Francesca Bassington is a somewhat cold and self-contained society woman who values her home and possessions above all else, and she is intent on marrying her son off to some heiress in order to avoid having to move. “Francesca was one of those women towards whom Fate appears to have the best of intentions and never to carry them into practice.” Comus Bassington is a self-centered young man whose irresponsibilities may have been excusable and endearing when he was young but whose flippancy and fecklessness has now become a sore point between him and his mother, severely straining their relationship. Francesca maneuvers him into position to make any number of advantageous alliances, but his behavior always scuttles the matches until, in despair, she ships him off to Africa to seek his fortune.

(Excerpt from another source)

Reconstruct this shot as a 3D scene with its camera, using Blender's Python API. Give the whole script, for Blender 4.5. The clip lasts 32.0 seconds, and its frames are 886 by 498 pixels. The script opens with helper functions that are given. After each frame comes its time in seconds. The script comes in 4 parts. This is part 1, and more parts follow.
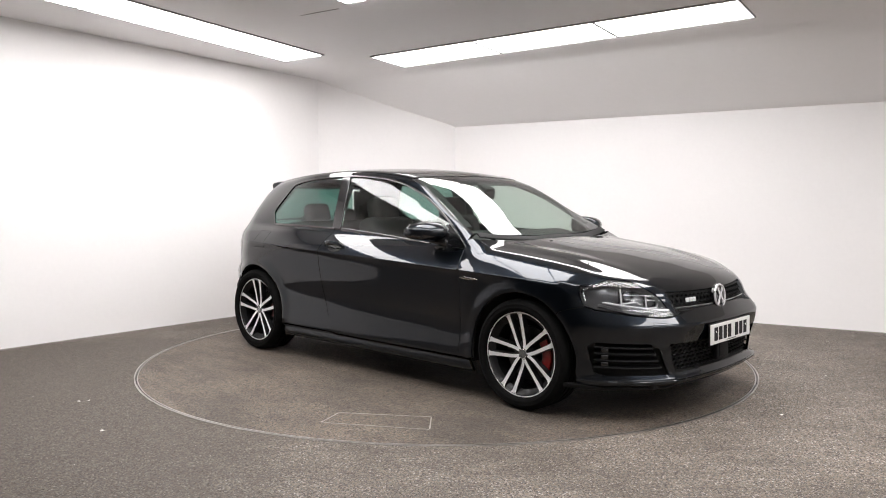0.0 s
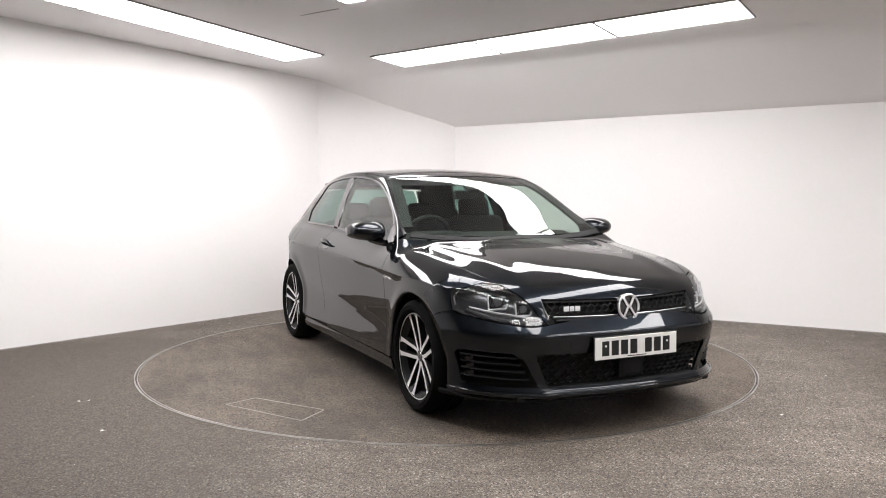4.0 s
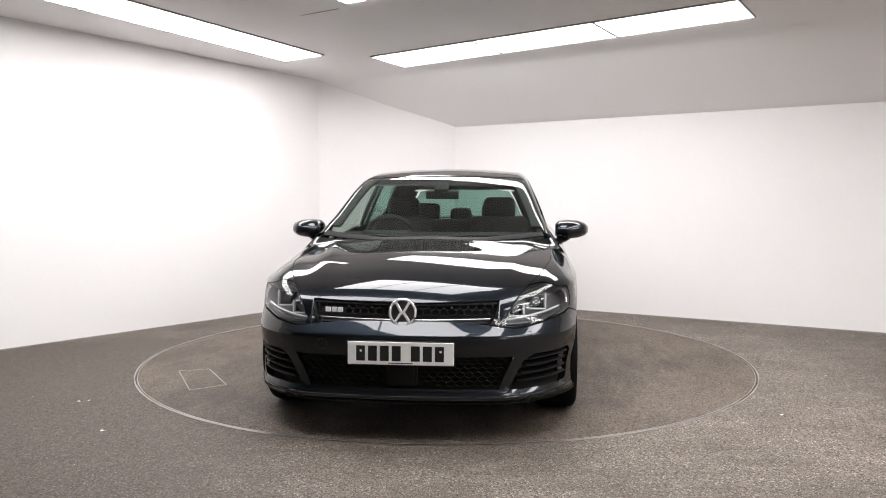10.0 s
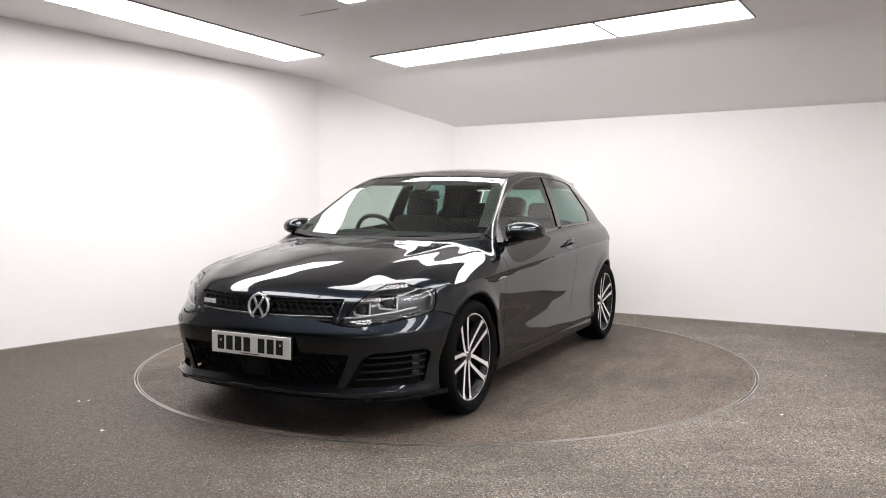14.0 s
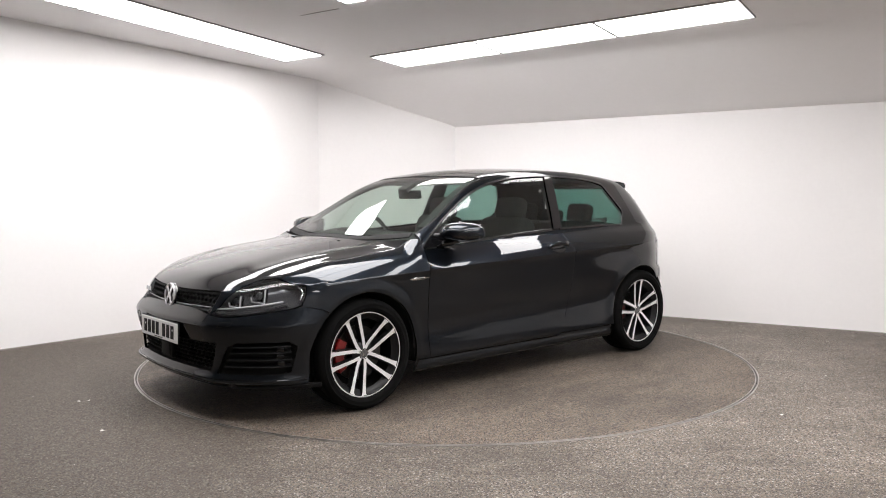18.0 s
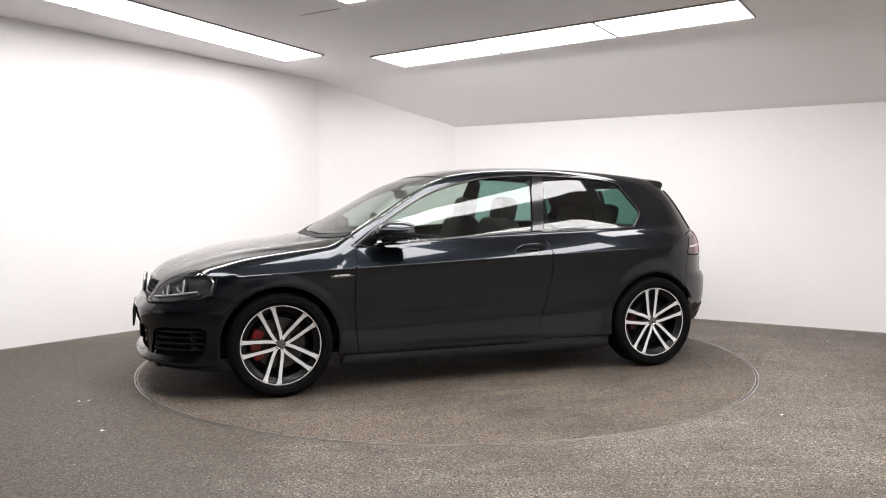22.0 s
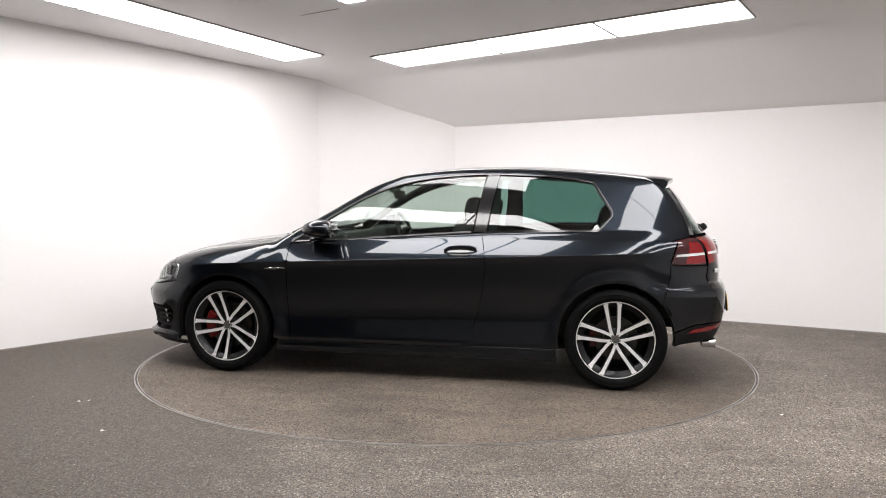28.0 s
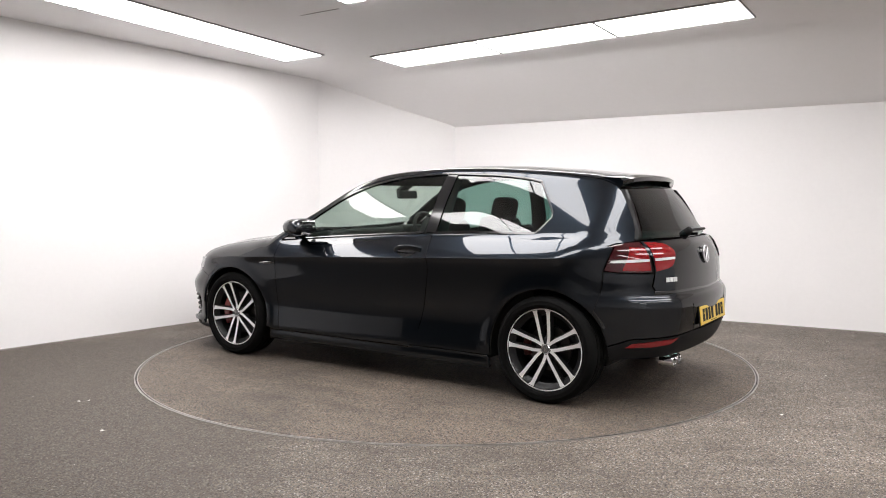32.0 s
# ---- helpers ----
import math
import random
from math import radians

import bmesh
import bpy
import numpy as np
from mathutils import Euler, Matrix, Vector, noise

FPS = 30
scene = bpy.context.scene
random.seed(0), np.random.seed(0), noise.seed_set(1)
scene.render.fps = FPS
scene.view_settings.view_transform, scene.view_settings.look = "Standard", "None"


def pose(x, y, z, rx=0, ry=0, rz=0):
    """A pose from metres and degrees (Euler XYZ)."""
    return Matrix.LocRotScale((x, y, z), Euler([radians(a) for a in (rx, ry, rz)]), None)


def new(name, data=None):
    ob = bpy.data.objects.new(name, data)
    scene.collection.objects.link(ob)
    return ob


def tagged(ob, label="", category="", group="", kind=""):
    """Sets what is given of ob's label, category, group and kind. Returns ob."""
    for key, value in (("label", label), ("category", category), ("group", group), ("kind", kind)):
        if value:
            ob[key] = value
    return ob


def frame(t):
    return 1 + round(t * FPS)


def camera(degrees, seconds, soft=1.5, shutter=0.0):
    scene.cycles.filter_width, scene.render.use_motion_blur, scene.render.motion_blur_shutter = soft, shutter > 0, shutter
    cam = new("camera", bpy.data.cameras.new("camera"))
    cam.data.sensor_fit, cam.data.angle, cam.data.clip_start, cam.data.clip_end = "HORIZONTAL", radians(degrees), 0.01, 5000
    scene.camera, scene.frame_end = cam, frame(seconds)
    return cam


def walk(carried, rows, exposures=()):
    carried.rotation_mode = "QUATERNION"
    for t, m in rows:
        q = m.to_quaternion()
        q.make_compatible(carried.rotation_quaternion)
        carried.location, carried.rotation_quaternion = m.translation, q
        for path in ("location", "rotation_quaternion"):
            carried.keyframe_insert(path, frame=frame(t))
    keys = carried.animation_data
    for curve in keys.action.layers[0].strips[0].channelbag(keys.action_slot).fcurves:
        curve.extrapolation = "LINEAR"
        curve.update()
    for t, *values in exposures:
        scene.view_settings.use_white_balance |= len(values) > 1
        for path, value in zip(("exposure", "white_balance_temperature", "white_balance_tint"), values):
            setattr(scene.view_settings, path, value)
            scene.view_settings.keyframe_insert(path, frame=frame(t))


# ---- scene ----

Saki has an acute and satiric wit, perfectly capturing and skewering personalities and social customs. One finds oneself continually amused by events, people, and adventures, always with the awareness that things will turn out well at the end. Literary allusions creep in frequently, particularly satirizing authors for whom Munro has little respect. Two allusions to George Bernard Shaw appear: “Sherard Blaw, the dramatist who had discovered himself, and who had given so ungrudgingly of his discovery to the world;” and, “The whole of the Sherard Blaw school of discursive drama suggests, to my mind, Early Victorian furniture in a travelling circus.” There are also a few rather anti-Semitic remarks, not infrequent in the literature of Munro’s time.